Je n'ai jamais pensé à quitter le pays. Je reste, et je suis prête à aller jusqu'au bout. […] J'en assume toutes les conséquences, même si on n'est jamais vraiment prêt. Aujourd'hui, chaque Biélorusse qui manifeste risque la violence, l'arrestation ou la torture. J'ai fait mon choix en toute conscience, je connais les risques, je ne vais pas le nier. ( déclaration à RFI)

Depuis, elle était emprisonnée en attendant son procès, où elle est apparue, malgré tout, souriante, dessinant des cœurs avec ses mains comme lors des manifestations de l’été 2020.

De la musique à la politique

Née à Minsk ou elle a grandi, Maria Kolsnikova a étudié la flûte et la direction avant de jouer dans plusieurs orchestres. Diplômée de l’Académie d’Etat de musique de Biélorussie, elle se produit également en Allemagne. Elle part se perfectionner à la Hochschule de Stuttgart où elle obtient un double master en musique ancienne et en musique contemporaine en 2012. Elle s’occupe également de plusieurs collectifs artistiques et d’institutions culturelles avant de se lancer en politique.

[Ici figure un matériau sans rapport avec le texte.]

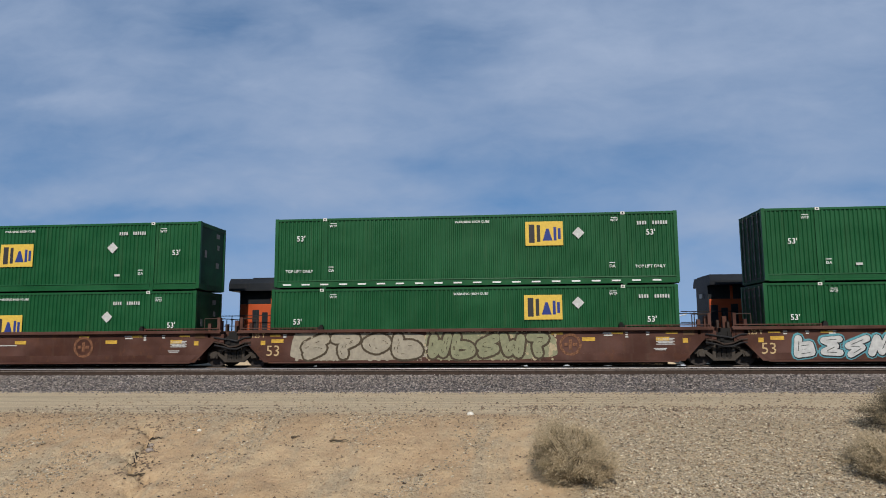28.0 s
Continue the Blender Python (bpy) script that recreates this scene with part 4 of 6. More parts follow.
def arch(x, out, style, end):
    """Outline of the car side's end from the bottom up, going outward (out = -1 left, 1 right)."""
    if end == "end":
        pts = [(0.32, 0.20), (0.42, 0.40), (0.62, 0.66), (0.92, 0.83), (1.87, 0.86)] if style != "smooth" else [(0.32, 0.20), (1.00, 0.96), (1.87, 1.0)]
    elif style == "smooth":
        pts = [(0.15, 0.20), (0.95, 1.05), (1.25, 1.08)]
    elif style == "slant":
        pts = [(0.15, 0.20), (0.80, 0.86), (1.37, 0.87)]
    else:
        pts = [(0.15, 0.20), (0.19, 0.40), (0.30, 0.60), (0.46, 0.75), (0.68, 0.83), (1.37, 0.84)]
    return [(x + out * a, b) for a, b in pts]


def pipe_run(points, y, r):
    s = Shape()
    for (xa, za), (xb, zb) in zip(points, points[1:]):
        s.rod((xa, y, za), (xb, y, zb), r, 6)
    return s


def build_well(label, style, body, sill, left, right, top=1.50, seed=0, plates=True):
    """One well unit. left, right: 'joint' shares a truck with the next unit, 'end' has a platform and coupler."""
    car = thing("well_car", label, "rail car", "well cars of the train")
    m, sm = car_coat(body), car_coat(sill)
    y0 = -0.20
    reach = {"joint": 1.25 if style == "smooth" else 1.37, "end": 1.87}
    cut = "slant" if body == "brown" else style
    xl, xr = -reach[left], L + reach[right]
    zc = top - (0.38 if body == "brown" else 0.24 if style == "rib" else 0.10)

    def sheet(y):
        a = arch(0, -1, cut, left)
        b = arch(L, 1, cut, right)
        pts = a[::-1]
        o = [(xl, zc)] + [(max(p[0], xl), p[1]) for p in pts] + [(min(p[0], xr), p[1]) for p in b] + [(xr, zc)]
        o = [o[0]] + [(xl, o[1][1])] + o[1:-1] + [(xr, o[-2][1])] + [o[-1]]
        clean = [o[0]]
        for p in o[1:]:
            if abs(p[0] - clean[-1][0]) + abs(p[1] - clean[-1][1]) > 1e-4:
                clean.append(p)
        return Shape().slab(clean, y, y + 0.05)
    key = (cut, left, right, top)
    part("side_sheet", shared(("side_sheet",) + key, m, lambda: sheet(y0 + 0.06)), car)
    part("side_sheet", shared(("side_sheet_back",) + key, m, lambda: sheet(W + 0.09)), car)
    part("top_chord", shared(("top_chord",) + key, sm, lambda: (Shape().bevel_box(xl, xr, y0, -0.015, zc + 0.13, top, 0.02).box(xl, xr, y0 + 0.05, -0.015, zc, zc + 0.13) if style == "rib" and body != "brown" else Shape().bevel_box(xl, xr, y0, -0.015, zc, top, 0.02)).box(xl, xr, y0 - 0.11, y0, zc - 0.02, zc + 0.035)), car, "worn yellow top chord" if sill == "sill_yellow" else "")
    part("top_chord", shared(("top_chord_back",) + key, sm, lambda: Shape().bevel_box(xl, xr, W + 0.02, W + 0.2, zc, top, 0.02)), car)
    part("bottom_chord", shared(("bottom_chord", style), m, lambda: Shape().box(-0.14, L + 0.14, y0 - 0.04, y0 + 0.10, 0.165, 0.225) if style == "rib" else Shape().box(0.05, L - 0.05, y0 + 0.03, y0 + 0.10, 0.165, 0.21)), car)
    part("well_floor", shared(("well_floor",), STEEL_DARK, lambda: Shape().box(-0.2, 1.2, -0.1, W + 0.1, 0.20, 0.32).box(L - 1.2, L + 0.2, -0.1, W + 0.1, 0.20, 0.32).box(1.2, L - 1.2, -0.12, 0.25, 0.2, 0.32).box(1.2, L - 1.2, W - 0.25, W + 0.12, 0.2, 0.32).box(5, 5.3, 0, W, .2, .32).box(10.8, 11.1, 0, W, .2, .32)), car)
    # added dark block, closes the under-car gap so that it looks shaded
    part("underframe", shared(("underframe",), STEEL_DARK, lambda: Shape().box(0.4, L - 0.4, 0.3, W - 0.3, 0.075, 0.2)), car)
    if style == "rib":
        rib = shared(("side_post", zc), m, lambda: Shape().box(-0.05, 0.05, y0 - 0.10, y0 + 0.06, 0.23, zc))
        xs = [0.55 + 1.512 * i for i in range(11)] if body == "brown" else [-0.09 + 1.031 * i for i in range(17)]
        wide = shared(("side_post_wide", zc), m, lambda: Shape().box(-0.10, 0.10, y0 - 0.06, y0 + 0.06, 0.23, zc).box(-0.14, 0.14, y0 - 0.07, y0 + 0.06, 0.23, 0.34))
        for x in xs:
            if body == "tan" and ((left == "joint" and 0.0 < x < 0.9) or (right == "joint" and L - 0.9 < x < L)):
                continue        # the stencil panels stand here
            part("side_post", rib, car, at=pose(x, 0, 0))
        for x in (1.98, L - 2.05):
            part("guide_post", wide, car, at=pose(x, 0, 0))
        if body == "brown":
            dip = [(7.05, 0.95), (7.38, 0.72), (7.55, 0.72), (7.88, 0.95)]
            run = [(-0.9, 0.95)] + (dip if seed == 7 else []) + [(L + 0.9, 0.95)]
            part("conduit", shared(("conduit", seed == 7), m, lambda: pipe_run(run, y0 - 0.125, 0.026)), car, "thin air line along the side")
    else:
        part("fold_strip", shared(("fold_strip",), m, lambda: Shape().slab([(0.1, 0.24), (L - 0.1, 0.24), (L + 0.3, 0.50), (-0.3, 0.50)], y0 + 0.045, y0 + 0.06)), car)
        for x in (0.3, 2.2, 4.5, 11.6, 13.9, L - 0.3):
            part("reflector", shared(("reflector",), YELLOW_DULL, lambda: Shape().box(-0.22, 0.22, y0 + 0.046, y0 + 0.06, 0, 0.07)), car, "small yellow reflector", at=pose(x, 0, zc - 0.16))
    # raised ledges at both ends, each stopped by a guide block
    for s, x in ((-1, 0.0), (1, L)):
        a, b = (xl + 0.1, POST - 0.05) if s < 0 else (L - POST + 0.05, xr - 0.1)
        part("end_ledge", shared(("end_ledge", key, s), sm, lambda: Shape().box(a, b, y0 + 0.02, -0.02, top + 0.05, top + 0.09).box(a, a + 0.06, y0 + 0.04, -0.03, top, top + 0.05).box(b - 0.06, b, y0 + 0.04, -0.03, top, top + 0.05).box((a + b) / 2, (a + b) / 2 + 0.06, y0 + 0.04, -0.03, top, top + 0.05)), car)
        part("guide_block", shared(("guide_block",), STEEL_DARK, lambda: Shape().box(-0.09, 0.09, y0 + 0.02, -0.015, 0, 0.13).box(-0.05, 0.05, y0 + 0.04, -0.02, 0.13, 0.19)), car, at=pose(POST + 0.08 if s < 0 else L - POST - 0.08, 0, top))
        part("bulkhead", shared(("bulkhead", s, top), m, lambda: Shape().box(-0.05, 0.05, -0.1, W + 0.1, 0.3, top - 0.1)), car, at=pose(x + s * 0.30, 0, 0))
        if style == "rib" and body != "brown":
            r0, r1 = sorted((x + s * 0.50, x + s * 1.36))
            part("riser_box", shared(("riser_box", s, top), m, lambda: Shape().bevel_box(r0, r1, y0 + 0.01, -0.03, top + 0.0, top + 0.20, 0.02)), car)
            part("riser_lip", shared(("riser_lip", s, top), DARK_RUST, lambda: Shape().box(r0 - 0.06, r1 + 0.06, y0 - 0.01, -0.01, top + 0.20, top + 0.235)), car)
            if plates and (left if s < 0 else right) == "joint" and body == "tan":
                part("stencil_head", shared(("stencil_head", top), BLACK, lambda: Shape().box(-0.58, 0.58, y0 - 0.02, y0 + 0.02, top - 0.22, top + 0.11)), car, "black header plate", at=pose(0.43 if s < 0 else L - 0.43, 0, 0))
                for k in (-0.3, 0.38):
                    part("marking", shared(("tick",), WHITE_MARK, lambda: Shape().box(-0.025, 0.025, y0 - 0.026, y0 - 0.022, top - 0.14, top + 0.10)), car, at=pose((0.43 if s < 0 else L - 0.43) + k, 0, 0))
    for side, s, x in ((left, -1, 0.0), (right, 1, L)):
        xe = x + s * reach[side]
        if side == "joint":
            part("end_platform", shared(("joint_platform", s), m, lambda: Shape().box(min(-0.0 * s, -1.2 * s), max(-0.0 * s, -1.2 * s), 0.0, W, 0.98, 1.18).bevel_box(-0.35, 0.25, 0.55, W - 0.55, 1.18, 1.45, 0.04).box(-0.25, -0.1, 0.1, 0.3, 1.18, 1.9)), car, at=pose(xe, 0, 0))
            part("hand_rail", shared(("joint_rail", s), DARK_RUST, lambda: Shape().rod((-0.15 * s, -0.08, 1.3), (-0.15 * s, -0.08, 1.98), 0.02).rod((-0.15 * s, -0.08, 1.98), (-0.75 * s, -0.08, 1.98), 0.02).rod((-0.75 * s, -0.08, 1.98), (-0.75 * s, -0.08, 1.5), 0.02)), car, "thin dark grab rail", at=pose(xe, 0, 0))
            part("end_post", shared(("joint_post", s), m, lambda: Shape().box(-0.06, 0.06, -0.16, 0.0, 0.95, 2.02).box(-0.4 * s - 0.06, -0.4 * s + 0.06, -0.14, 0.0, 1.2, 1.78)), car, at=pose(xe - 0.12 * s, 0, 0))
            if s > 0:
                part("joint_casting", shared(("joint_casting",), STEEL_DARK, lambda: Shape().bevel_box(-0.45, 0.45, 0.85, 1.75, 0.72, 1.15, 0.06)), car, at=pose(L + 1.70, 0, 0))
                part("joint_bracket", shared(("joint_bracket",), STEEL_DARK, lambda: Shape().slab([(-0.28, 0.70), (0.28, 0.70), (0.30, 1.2), (0.20, 1.30), (0.20, 1.45), (-0.16, 1.45), (-0.16, 1.30), (-0.30, 1.2)], -0.10, 0.30).box(-0.20, -0.06, -0.14, -0.1, 0.95, 1.2).box(0.08, 0.2, -0.14, -0.1, 1.05, 1.3).box(-0.26, 0.26, -0.13, -0.1, 0.74, 0.82)), car, at=pose(L + 1.70, 0, 0))
                for k, (zz, yy) in enumerate(((1.02, -0.17), (0.90, -0.13), (1.22, -0.19))):
                    run = [(L + 0.95, zz), (L + 1.35, zz - 0.07), (L + 1.62, zz - 0.20 + 0.05 * k), (L + 1.92, zz - 0.16), (L + 2.25, zz - 0.02), (L + 2.5, zz)]
                    part("air_hose", shared(("air_hose", k), BLACK if k else DARK_RUST, lambda: pipe_run(run, yy, 0.030)), car, "drooping black air hose")
                for dx, zt in ((-0.48, 1.34), (0.48, 1.30)):
                    part("joint_lug", shared(("joint_lug", zt), m, lambda: Shape().bevel_box(-0.14, 0.14, -0.16, 0.2, 0.98, zt, 0.03)), car, at=pose(L + 1.70 + dx, 0, 0))
                for dx, zt in ((-0.26, 1.75), (0.13, 1.68)):
                    part("joint_pin", shared(("joint_pin", zt), DARK_RUST, lambda: Shape().box(-0.04, 0.04, -0.12, 0.1, 1.45, zt)), car, at=pose(L + 1.70 + dx, 0, 0))
                build_truck(car, L + 1.70)
        else:
            def slabs(*boxes):
                q = Shape()
                for a, b, c, d, e, f in boxes:
                    q.box(min(a * s, b * s), max(a * s, b * s), c, d, e, f)
                return q
            part("end_platform", shared(("end_platform", s), m, lambda: slabs((-0.05, 1.32, -0.15, W + 0.15, 1.02, 1.09), (-0.4, 1.0, 0.9, W - 0.9, 0.62, 1.02), (-0.6, 0.02, -0.12, W + 0.12, 1.10, 1.42), (0.30, 0.62, -0.16, 0.1, 0.80, 1.30))), car, at=pose(xe, 0, 0))
            part("draft_gear", shared(("draft_gear", s), STEEL_DARK, lambda: slabs((0.1, 1.50, 0.55, 2.05, 0.40, 1.0), (0.95, 1.72, 0.75, 1.85, 0.14, 0.42), (0.7, 1.62, -0.02, 0.25, 1.12, 1.22), (0.55, 0.75, -0.1, 0.15, 0.55, 1.02), (1.1, 1.3, -0.05, 0.3, 0.35, 0.8))), car, "dark cast draft gear and levers", at=pose(xe, 0, 0))
            part("brake_pipe", shared(("brake_pipe", s), sm, lambda: Shape().rod((-0.5 * s, -0.17, 1.22), (0.4 * s, -0.17, 1.22), 0.025).rod((0.4 * s, -0.17, 1.22), (0.9 * s, -0.17, 1.36), 0.025).rod((-0.4 * s, -0.17, 1.36), (0.5 * s, -0.17, 1.36), 0.02)), car, at=pose(xe, 0, 0))
            part("coupler", shared(("coupler", s), STEEL_DARK, lambda: Shape().bevel_box(0.8 if s > 0 else -1.89, 1.89 if s > 0 else -0.8, 1.18, 1.41, 0.74, 0.97, 0.03).box(1.68 * s - 0.2, 1.68 * s + 0.2, 1.06, 1.53, 0.66, 1.05)), car, "dark cast coupler", at=pose(xe, 0, 0))
            part("brake_hose", shared(("brake_hose", s), BLACK, lambda: Shape().rod((0.9 * s, 0.5, 0.95), (1.3 * s, 0.5, 0.42), 0.03).rod((1.3 * s, 0.5, 0.42), (1.85 * s, 0.6, 0.60), 0.03)), car, at=pose(xe, 0, 0))

            def ladder():
                q = Shape()
                q.rod((0, -0.20, 0.50), (0, -0.20, 1.95), 0.020).rod((0.5 * s, -0.20, 0.50), (0.5 * s, -0.20, 1.95), 0.020)
                for z in (0.52, 0.80, 1.08, 1.36):
                    q.rod((0, -0.20, z), (0.5 * s, -0.20, z), 0.018)
                return q
            part("ladder", shared(("ladder", s), DARK_RUST, ladder), car, at=pose(xe + 0.82 * s, 0, 0))

            for z in (1.55, 2.0):
                part("hand_rail", shared(("end_rail_level", s, z), DARK_RUST, lambda: Shape().rod((1.28 * s, 0.0, z), (1.28 * s, 1.0, z), 0.02)), car, "thin dark hand rail", at=pose(xe, 0, 0))
            for yy in (0.0, 0.5, 1.0, 1.6, 2.3):
                part("stanchion", shared(("end_stanchion", s, yy), DARK_RUST, lambda: Shape().rod((1.28 * s, yy, 1.1), (1.28 * s, yy, 2.0 if yy < 1.2 else 2.15), 0.02)), car, "thin dark post", at=pose(xe, 0, 0))
            for k, zz in ((0.55, 2.1), (0.9, 1.9)):
                part("stanchion", shared(("side_stanchion", s, k), DARK_RUST, lambda: Shape().rod((-k * s, -0.1, 1.4), (-k * s, -0.1, zz), 0.022)), car, "thin dark post", at=pose(xe, 0, 0))
            part("brake_wheel", shared(("brake_wheel", s), STEEL_DARK, lambda: Shape().disc_y(-0.55 * s, 1.68, 0.0, 0.05, 0.24, 0.24, 14)), car, at=pose(xe, 0, 0))
            part("brake_valve", shared(("brake_valve", s), STEEL_DARK, lambda: Shape().bevel_box(-0.2 * s - 0.18, -0.2 * s + 0.18, 0.0, 0.4, 1.42, 1.72, 0.03)), car, at=pose(xe, 0, 0))
            part("gear_box", shared(("gear_box", s), STEEL_DARK, lambda: Shape().bevel_box(0.3 * s - 0.15, 0.3 * s + 0.15, 0.1, 0.5, 0.42, 1.03, 0.03)), car, at=pose(xe, 0, 0))
            build_truck(car, x + s * 1.72)
    return car


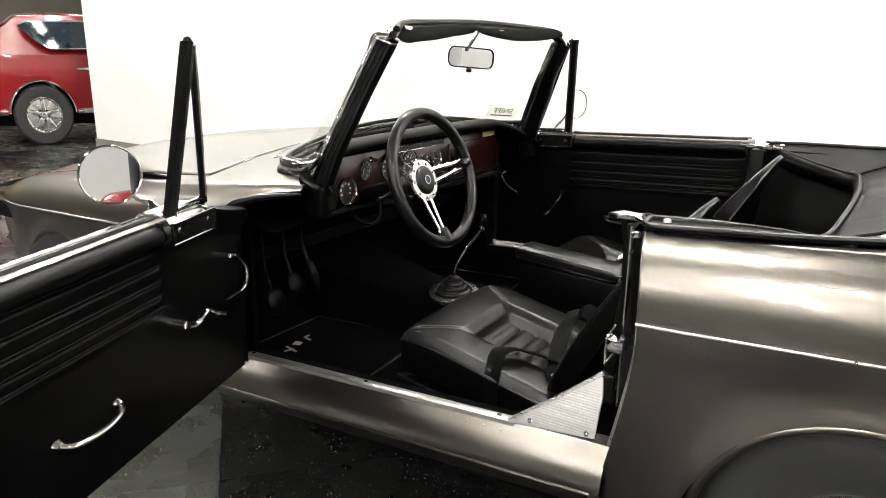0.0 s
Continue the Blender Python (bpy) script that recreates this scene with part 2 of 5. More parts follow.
def lathe(profile, seg=32, m=None, bm=None, close=False):
    """Turns (radius, height) pairs round z."""
    t = bmesh.new()
    rows = []
    for k in range(seg):
        a = 2 * math.pi * k / seg
        rows.append([Vector((max(r, 1e-4) * math.cos(a), max(r, 1e-4) * math.sin(a), h)) for r, h in profile])
    loft(rows, close_u=True, close_v=close, bm=t)
    bmesh.ops.remove_doubles(t, verts=t.verts, dist=2e-4)
    return join(bm or bmesh.new(), t, m)


def prism(outline, d, bevel=0.0, m=None, bm=None, seg=2):
    """An outline in x, y given the thickness d along z."""
    t = bmesh.new()
    f = t.faces.new([t.verts.new((x, y, 0)) for x, y in outline])
    r = bmesh.ops.extrude_face_region(t, geom=[f])
    bmesh.ops.translate(t, vec=(0, 0, d), verts=[v for v in r["geom"] if isinstance(v, bmesh.types.BMVert)])
    bmesh.ops.recalc_face_normals(t, faces=t.faces)
    if bevel:
        bmesh.ops.bevel(t, geom=list(t.edges), offset=bevel, segments=seg, profile=0.5, affect="EDGES", clamp_overlap=True)
    return join(bm or bmesh.new(), t, m)


def axes(origin, ex, ey, ez):
    m = Matrix.Identity(4)
    for i, c in enumerate((ex, ey, ez)):
        c = Vector(c).normalized()
        for k in range(3):
            m[k][i] = c[k]
    m.translation = Vector(origin)
    return m


def facing(origin, normal, up=(0, 0, 1)):
    """A frame at origin whose z looks along normal."""
    n = Vector(normal).normalized()
    if abs(n.dot(Vector(up).normalized())) > 0.99:
        up = (1, 0, 0)
    x = Vector(up).cross(n).normalized()
    return axes(origin, x, n.cross(x), n)


def lerp(x, pairs):
    xs = [p[0] for p in pairs]
    ys = [p[1] for p in pairs]
    return float(np.interp(x, xs, ys))


def sm(x, pairs):
    """Smoothed table look-up."""
    return sum(lerp(x + o, pairs) * w for o, w in ((-0.18, 0.04), (-0.12, 0.12), (-0.06, 0.21), (0, 0.26), (0.06, 0.21), (0.12, 0.12), (0.18, 0.04)))


# ---- room ----
WALL_Y, CEIL_Z = 2.55, 4.3
box_wall = lambda name, lo, hi, m=WALL, label="plain white painted showroom wall": tagged(
    part(name, box(lo, hi), m, smooth=False), label, "wall", kind="structure")
box_wall("wall_north", (-6.35, WALL_Y, 0), (11.0, WALL_Y + 0.18, CEIL_Z))
box_wall("wall_east", (11.0, -16.2, 0), (11.18, WALL_Y + 0.18, CEIL_Z), GREYWALL, "plain grey painted showroom wall")
# Unseen wall behind the camera, added dark to shape the body's reflections.
box_wall("wall_south", (-13.0, -16.2, 0), (11.0, -16.02, CEIL_Z), DARKWALL, "unseen charcoal showroom wall, kept dark for reflections")
box_wall("wall_west", (-13.18, -16.2, 0), (-13.0, 8.2, CEIL_Z), BEIGE, "beige painted back wall with windows")
box_wall("wall_annex", (-13.0, 8.02, 0), (-3.0, 8.2, CEIL_Z), BEIGE, "beige painted annex wall")
box_wall("wall_annex_side", (-3.0, WALL_Y + 0.18, 0), (-2.82, 8.2, CEIL_Z), BEIGE, "beige painted annex side wall")
tagged(part("ceiling", box((-13.2, -16.2, CEIL_Z), (11.2, 8.2, CEIL_Z + 0.15)), CEIL, smooth=False), "flat dark painted showroom ceiling", "ceiling", kind="structure")
tagged(part("floor", box((-13.2, -16.2, -0.2), (11.2, 8.2, -0.004)), TILE_GREY, smooth=False), "speckled vinyl tile showroom floor", "floor", kind="structure")
sk = box((-6.36, WALL_Y - 0.014, 0), (11.0, WALL_Y - 0.001, 0.115), 0.004)
box((-6.364, WALL_Y - 0.014, 0), (-6.351, WALL_Y + 0.19, 0.115), 0.004, bm=sk)
tagged(part("baseboard", sk, SKIRT, smooth=False), "taupe skirting strip along the white wall", "baseboard", kind="structure")

# west wall: window band and a yellow panel, seen past the red car
for k in range(4):
    w = thing(f"window_{k + 1}", "pale glazed window high in the back wall", "window", kind="structure")
    y0 = 0.2 + 1.6 * k
    f = box((-12.99, y0, 1.9), (-12.93, y0 + 1.45, 1.98))
    for lo, hi in (((-12.99, y0, 2.72), (-12.93, y0 + 1.45, 2.8)), ((-12.99, y0, 1.98), (-12.93, y0 + 0.07, 2.72)), ((-12.99, y0 + 1.38, 1.98), (-12.93, y0 + 1.45, 2.72))):
        box(lo, hi, bm=f)
    part("window_frame", f, PLASTIC, w, smooth=False)
    part("pane", box((-12.985, y0 + 0.07, 1.98), (-12.965, y0 + 1.38, 2.72)), PALEBLUE, w, smooth=False)
tagged(part("notice_board", box((-12.98, 0.5, 0.95), (-12.95, 2.9, 1.75), 0.01), YELLOW, smooth=False), "plain yellow board fixed to the back wall", "board")


def ceiling_light(x, y, glow=LAMP):
    lt = thing("ceiling_light", "white linear ceiling light, switched on", "lamp", pose(x, y, CEIL_Z), "ceiling lights")
    part("housing", box((-0.52, -0.07, -0.06), (0.52, 0.07, -0.001), 0.01), PLASTIC, lt, smooth=False)
    part("diffuser", box((-0.48, -0.04, -0.085), (0.48, 0.04, -0.061), 0.008), glow, lt, "glowing diffuser", smooth=False)
    return lt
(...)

Elle n’est pas la seule personnalité du monde artistique à être s’être engagée contre Loukachenko : Regina Sarkisova, violon solo de l’orchestre de l’opéra de Minsk, s’était faite entendre ou encore l’écrivaine Sveltana Alexievitch. Antoine Pecqueur, sur place à Minsk, décrivait la situation pour les artistes en septembre 2020 à France Musique :

Le régime de Loukachenko a mis une chape de plomb sur les arts, à plusieurs niveaux. Déjà au niveau de la censure, ce qui a conduit à l’exil de certains artistes comme au Belarus Free Theater, le théâtre libre de Biélorussie, qui est installé à Londres. L’autre pression est économique. Aujourd’hui un musicien d’orchestre gagne environ 200 euros par mois. Il est même obligé de vendre lui-même une partie des billets de concerts.

S'ajoute à cette liste les arrestations. Selon l'ONG VIASNA, il y aurait maintenant 667 prisonniers politiques dans les prisons biélorusses.